President Trump made a major announcement on Tuesday, saying he would indeed run for President in 2020, The cool backstory though is the new guy at the top of the Trump campaign. Trump’s new campaign manager, Brad Parscale, turns out, isn’t so new.
Parscale describes himself as a “farm boy from Kansas” and in 2016 as the Trump campaign’s “plumber”. While Bannon and Manafort were handling the political details, he was the implementer of the digital strategy, which saw the most advanced digital campaign to date in American politics. The Trump campaign paid his company $94 million in the 2016 campaign and was a critical component to the President’s election effort.
Parscale started his firm from scratch in 2004, linking up with the Trump organization to market Trump’s business ventures in 2012. With Lewandowski’s departure in the summer of 2016, came Parscale’s time to shine: “In 2016 and going forward, the thing that a campaign does every day is largely digital. The guy or gal who runs digital is, therefore, de facto in charge of the campaign,” Gerrit Lansing, a former chief digital officer of the Republican National Committee told Forbes.

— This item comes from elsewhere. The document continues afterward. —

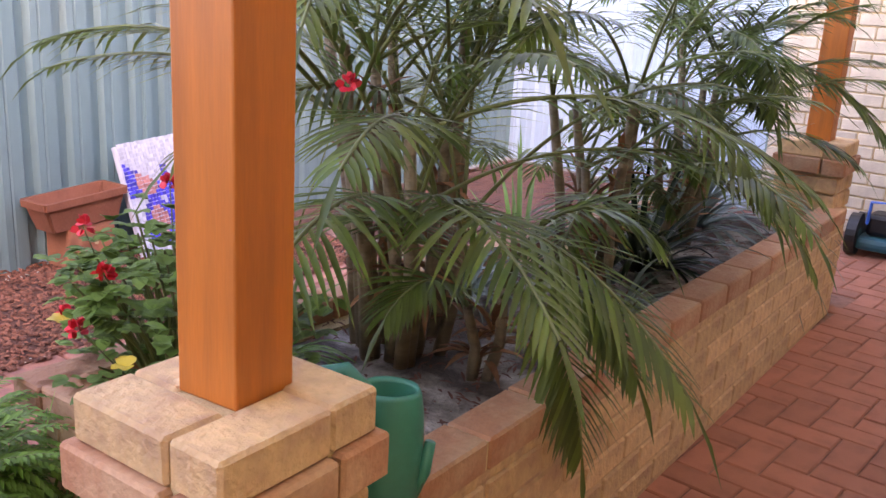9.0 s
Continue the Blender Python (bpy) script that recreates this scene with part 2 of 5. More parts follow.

As Parscale told WIRED shortly after the election, “Facebook and Twitter were the reason we won this thing. Twitter for Mr. Trump. And Facebook for fundraising.” In the new frontier of digital politics, Parscale is a guide to otherwise unfamiliar terrain, shifting investment away from tv and radio, which Hillary wasted upwards of $52 million on in 2016. The President knows what the future holds in political technology, which is why he’s behind Parscale, who was indispensable in 2016.